>> begin

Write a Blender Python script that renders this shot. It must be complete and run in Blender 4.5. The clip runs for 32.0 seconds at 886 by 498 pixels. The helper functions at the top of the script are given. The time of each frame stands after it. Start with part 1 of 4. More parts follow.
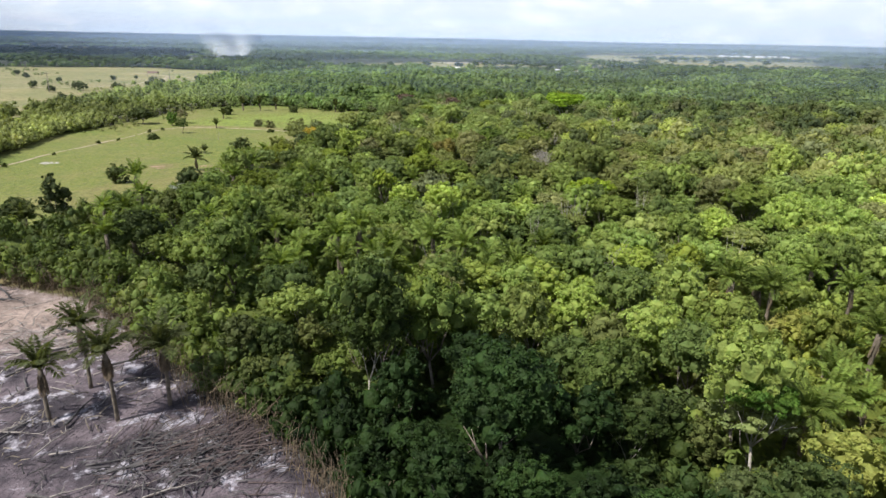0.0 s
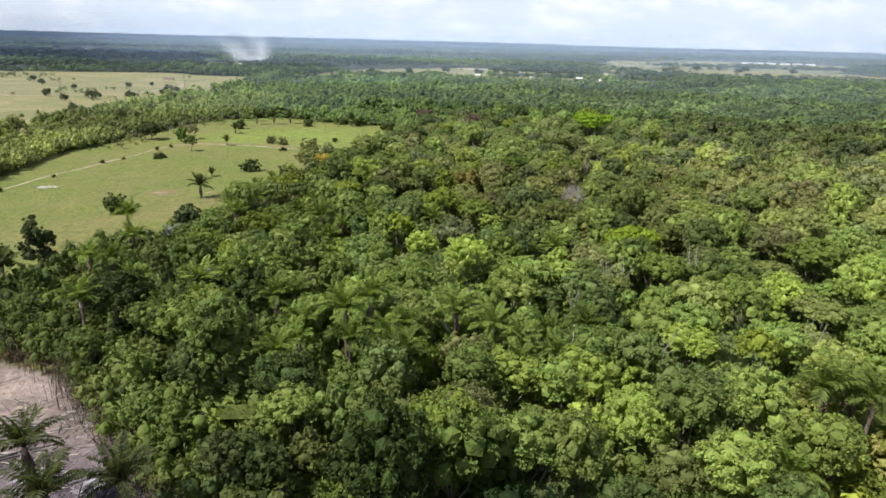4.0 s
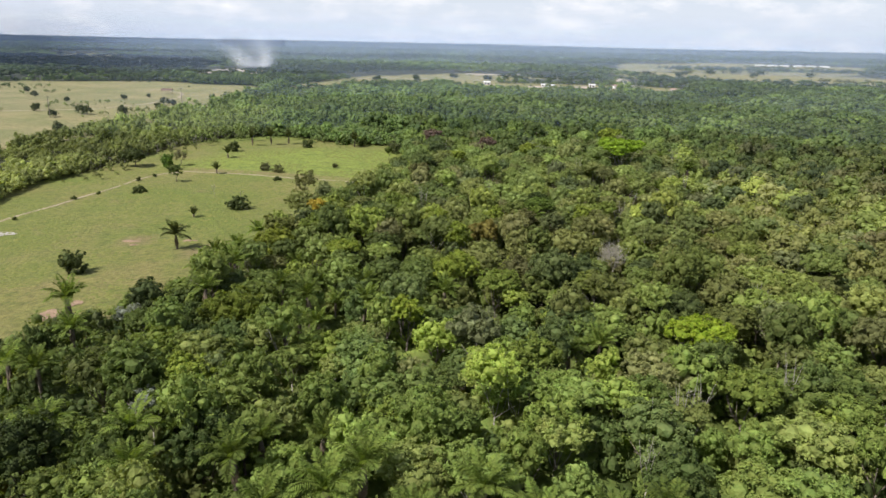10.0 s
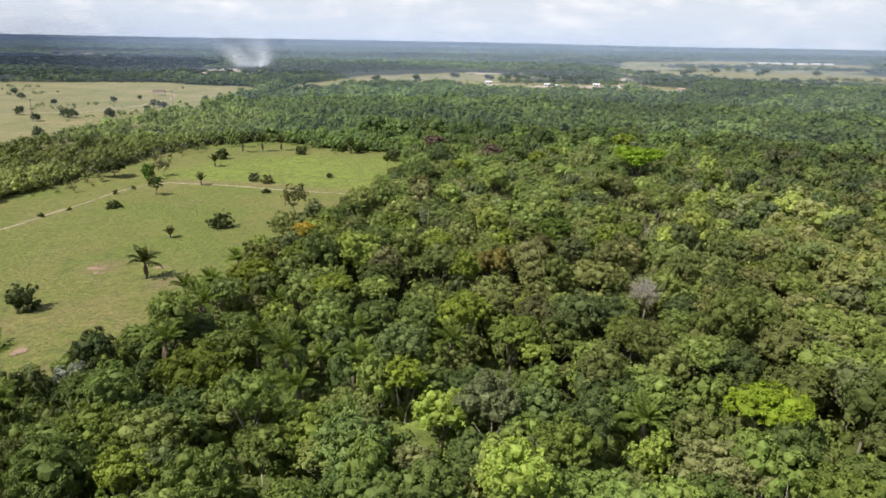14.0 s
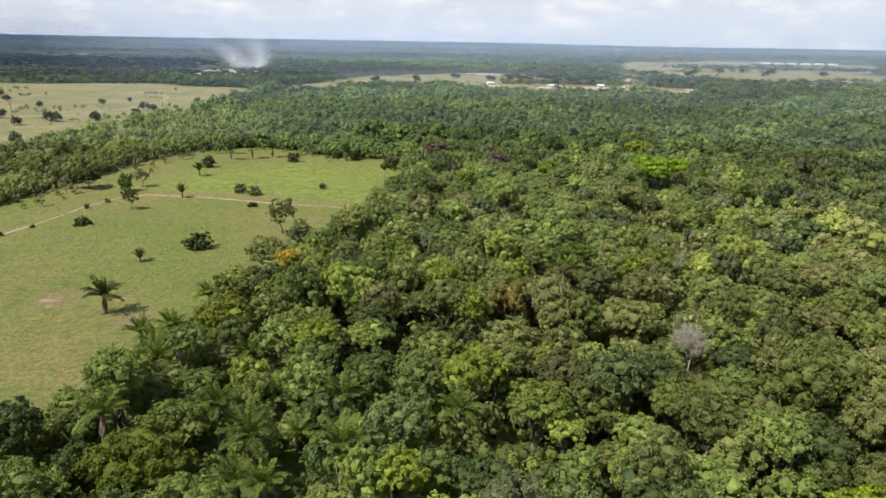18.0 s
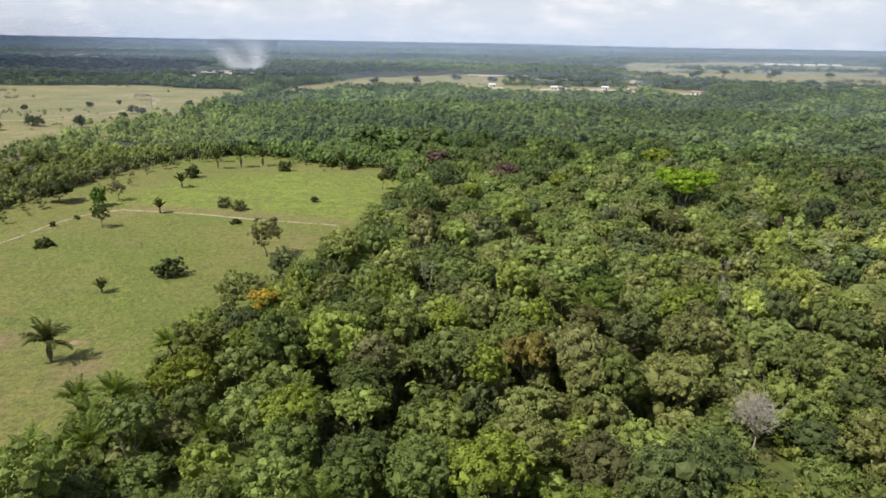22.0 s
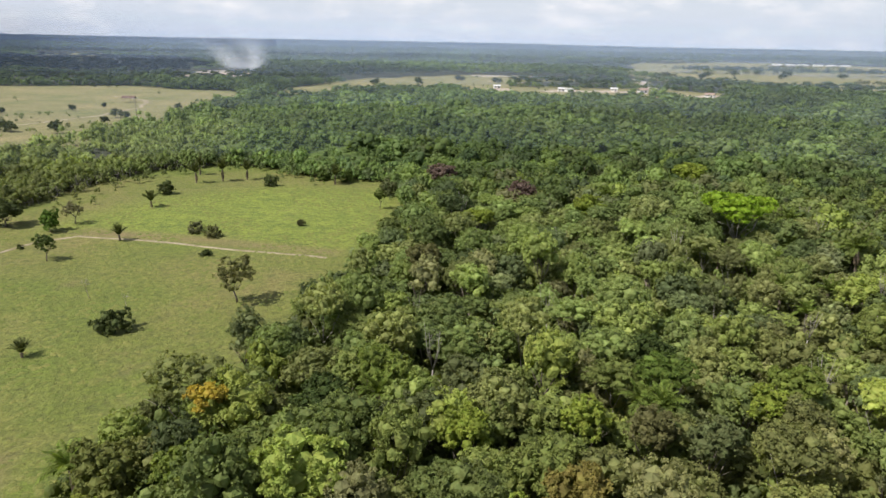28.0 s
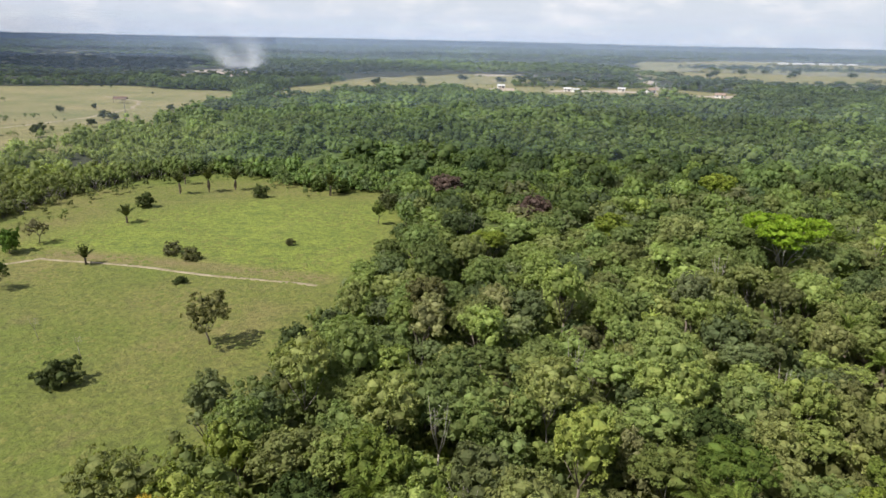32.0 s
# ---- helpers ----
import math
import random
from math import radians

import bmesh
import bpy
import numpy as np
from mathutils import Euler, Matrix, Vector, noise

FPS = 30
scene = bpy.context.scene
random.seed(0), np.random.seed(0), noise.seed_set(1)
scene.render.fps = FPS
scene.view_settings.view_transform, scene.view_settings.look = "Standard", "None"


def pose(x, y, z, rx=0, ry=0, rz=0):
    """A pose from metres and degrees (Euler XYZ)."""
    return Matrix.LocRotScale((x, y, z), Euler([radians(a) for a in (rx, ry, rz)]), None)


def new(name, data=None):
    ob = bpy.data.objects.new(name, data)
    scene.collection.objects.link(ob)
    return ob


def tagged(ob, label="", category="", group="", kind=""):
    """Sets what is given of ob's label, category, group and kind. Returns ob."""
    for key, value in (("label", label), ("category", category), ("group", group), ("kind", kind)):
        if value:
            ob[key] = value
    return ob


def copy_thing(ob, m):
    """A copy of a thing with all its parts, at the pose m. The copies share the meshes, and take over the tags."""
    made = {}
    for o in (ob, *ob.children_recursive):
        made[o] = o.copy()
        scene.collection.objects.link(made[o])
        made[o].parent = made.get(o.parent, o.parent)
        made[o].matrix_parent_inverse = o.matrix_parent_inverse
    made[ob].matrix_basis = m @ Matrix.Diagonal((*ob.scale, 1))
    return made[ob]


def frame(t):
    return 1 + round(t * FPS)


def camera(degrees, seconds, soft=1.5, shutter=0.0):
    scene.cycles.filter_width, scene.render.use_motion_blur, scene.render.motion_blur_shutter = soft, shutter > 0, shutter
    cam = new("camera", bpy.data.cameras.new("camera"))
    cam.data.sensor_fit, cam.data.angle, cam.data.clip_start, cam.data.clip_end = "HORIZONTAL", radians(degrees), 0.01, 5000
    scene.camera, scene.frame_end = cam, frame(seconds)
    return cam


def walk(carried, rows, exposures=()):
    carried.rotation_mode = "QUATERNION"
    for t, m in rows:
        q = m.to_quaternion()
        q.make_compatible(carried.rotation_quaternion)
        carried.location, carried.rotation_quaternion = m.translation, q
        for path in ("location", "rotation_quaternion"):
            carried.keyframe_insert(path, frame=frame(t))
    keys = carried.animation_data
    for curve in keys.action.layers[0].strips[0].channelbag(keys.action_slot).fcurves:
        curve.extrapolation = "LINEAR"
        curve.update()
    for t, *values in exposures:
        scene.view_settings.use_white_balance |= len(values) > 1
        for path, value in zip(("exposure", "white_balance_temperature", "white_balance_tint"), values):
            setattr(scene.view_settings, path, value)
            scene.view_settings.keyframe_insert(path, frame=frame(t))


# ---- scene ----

>> end

* **The exercise**
Begin at the top of the material above and output each line exactly, stopping after the line that holds "random.seed(0), np.random.seed(0), noise.seed_set(1)". Leave out pictures.

* **Written solution**
Write a Blender Python script that renders this shot. It must be complete and run in Blender 4.5. The clip runs for 32.0 seconds at 886 by 498 pixels. The helper functions at the top of the script are given. The time of each frame stands after it. Start with part 1 of 4. More parts follow.
0.0 s
4.0 s
10.0 s
14.0 s
18.0 s
22.0 s
28.0 s
32.0 s
# ---- helpers ----
import math
import random
from math import radians

import bmesh
import bpy
import numpy as np
from mathutils import Euler, Matrix, Vector, noise

FPS = 30
scene = bpy.context.scene
random.seed(0), np.random.seed(0), noise.seed_set(1)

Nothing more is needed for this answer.